Top earners know that distribution beats talent. They don’t just ship — they share, pitch, remix, and place their work in rooms where it matters.
If your brilliant work isn’t being seen, it’s not your talent that’s the problem—it’s your reach.
Do this instead:
For every hour you spend creating something, spend another hour getting it in front of the right people. Think podcasts, newsletters, email intros, speaking slots, media placements. Make distribution a habit, not an afterthought.
9. Ignoring your energy
It’s easy to track revenue, harder to track the thing that generates it: your energy. Burnout creeps in disguised as “just one more thing.” But if your core income driver is your brain—your ideas, judgment, creativity—you can’t afford to run on fumes.
When you ignore energy inputs, your decision-making frays and your creativity tanks. That’s when growth stalls.
Do this instead:
Pick one energy metric to track this quarter. Sleep, caffeine, exercise, even time in flow. Protect and optimize it like you would a revenue stream—because it is one.

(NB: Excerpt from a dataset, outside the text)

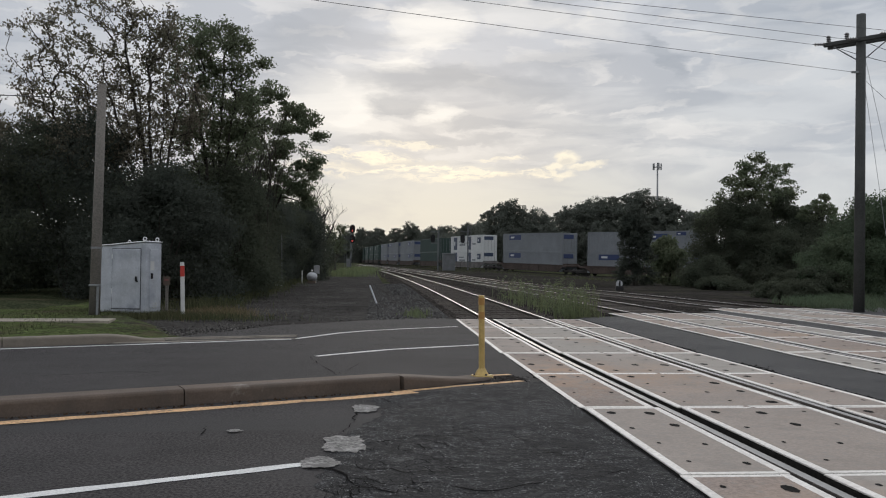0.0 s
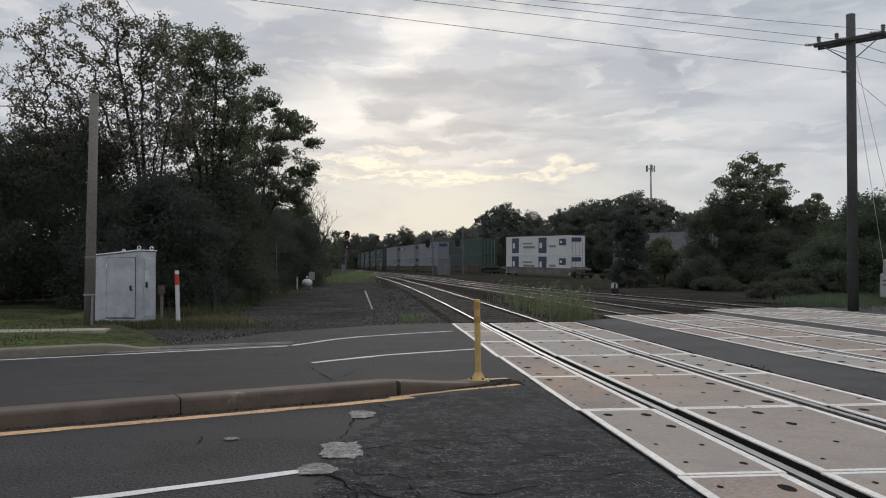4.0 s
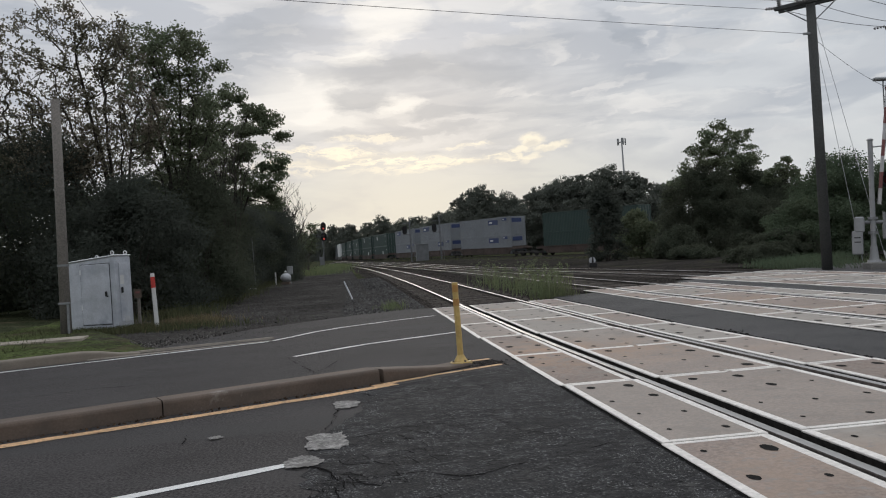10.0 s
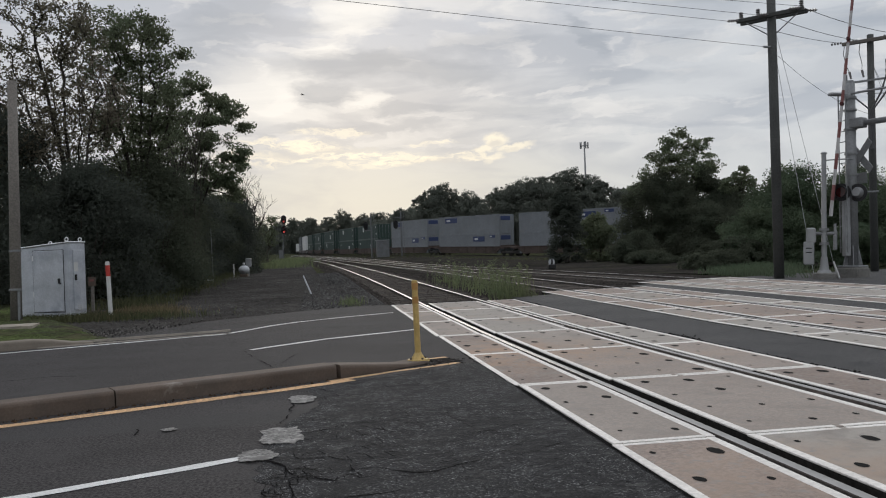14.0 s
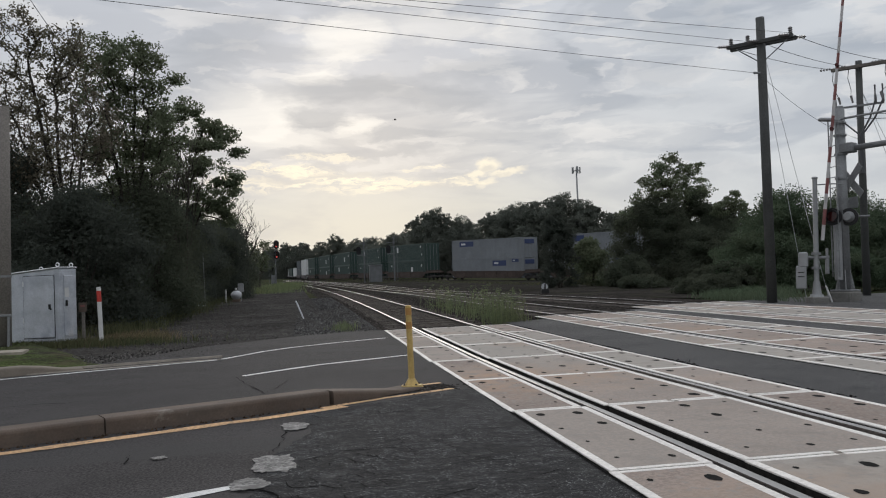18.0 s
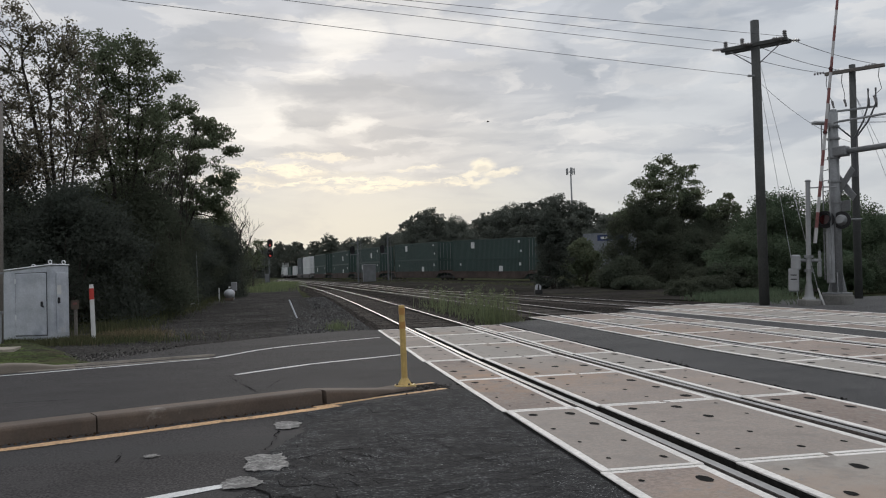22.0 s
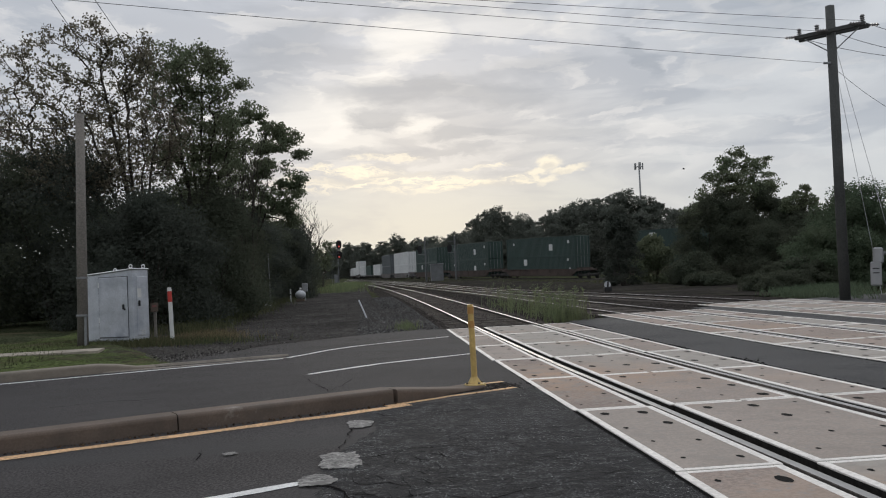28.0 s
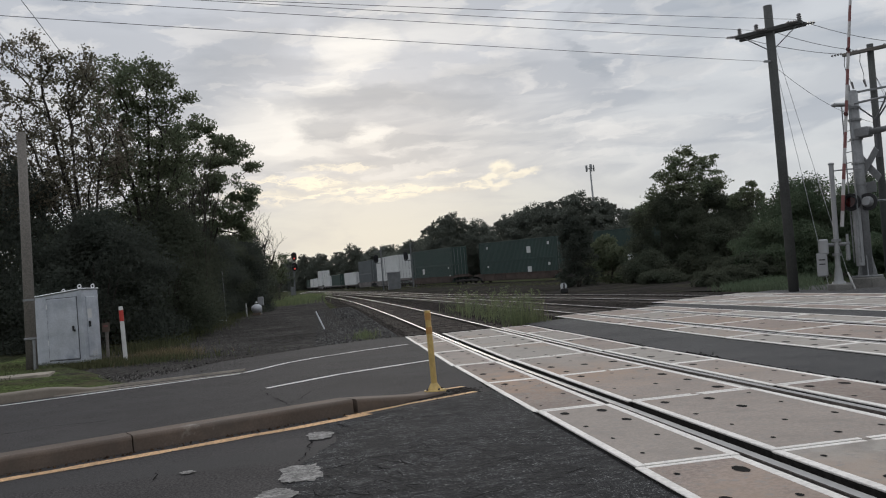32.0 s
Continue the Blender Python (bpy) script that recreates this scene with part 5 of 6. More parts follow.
def head(parent, c, face, lit, r_=0.48, o=0.28):
    f = Vector(face).normalized()
    c = Vector(c)
    r = Matrix.Rotation(math.atan2(f.y, f.x) + math.pi / 2, 4, "Z")
    bg = part("backplate", Geo().cyl(c + Vector((0, 0, o)) - f * 0.02, c + Vector((0, 0, o)) + f * 0.02, r_, r_, 18).cyl(c - Vector((0, 0, o)) - f * 0.02, c - Vector((0, 0, o)) + f * 0.02, r_, r_, 18).box(c, (2 * r_, 0.04, 2 * o), m=r.to_3x3()), M["black"], parent, "black oval signal head")
    for k, z in enumerate((1.3 * o, 0.0, -1.3 * o)):
        p = c + Vector((0, 0, z))
        on = lit and k == 2
        part("lens", Geo().cyl(p + f * 0.02, p + f * 0.06, 0.14, 0.13, 14), M["red_on" if on else "lens_off"], bg, "lit red lens" if on else "dark lens")
        part("hood", Geo().cyl(p + f * 0.03 + Vector((0, 0, 0.03)), p + f * 0.32 + Vector((0, 0, 0.03)), 0.165, 0.17, 12, caps=False), M["black"], bg)


def railway_signal():
    x, y = -9.0, 144.9
    b = Vector((x, y, gz(x, y)))
    t = thing("railway_signal", "two-headed railway mast signal showing red over red", "railway signal", Matrix.Translation(b))
    part("mast", Geo().cyl((0.45, 0, -0.3), (0.45, 0, 7.6), 0.12, 0.10, 10), M["mast"], t)
    part("base_case", Geo().box((0.0, -0.3, 1.0), (0.7, 0.5, 1.5), bev=0.05), M["mast"], t, "grey relay case")
    part("platform", Geo().box((0.0, 0.0, 3.4), (1.5, 0.9, 0.08)), M["mast"], t)
    part("platform", Geo().box((0.0, 0.0, 5.5), (1.3, 0.8, 0.08)), M["mast"], t)
    for s_ in (-0.7, -0.35):
        part("ladder", Geo().tube([(s_, 0.2, -0.2), (s_, 0.2, 6.4)], 0.035, 5), M["mast"], t)
    head(t, (0.7, -0.25, 7.2), (0.05, -1, 0), True)
    head(t, (0.7, -0.25, 5.35), (0.05, -1, 0), True)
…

10. Waiting for January to start fresh
There’s a dangerous belief that big shifts happen on big dates: New Year’s, birthdays, job changes. But high earners operate differently.
They act now.
They build momentum before the clock resets. Waiting to change means you’re letting your current habits shape next year’s income ceiling.
Do this instead:
Pick one habit from this list and audit it today. What’s one behavior you can shift this week? Compound results don’t wait for clean slates. They reward fast pivots.
Final words: your next big leap will be subtraction, not addition
Every level of financial growth has a weight limit.
What got you to six figures won’t carry you to the next tier — unless you strip the habits that are slowing you down. More effort, more hours, more tools won’t get you there.
Less friction, fewer distractions, and clearer bets will.
If 2026 is the year you break through your current ceiling, the work starts now — not with a hustle sprint, but with one clean, intentional cut.
Start subtracting. Start multiplying. You’re closer than you think.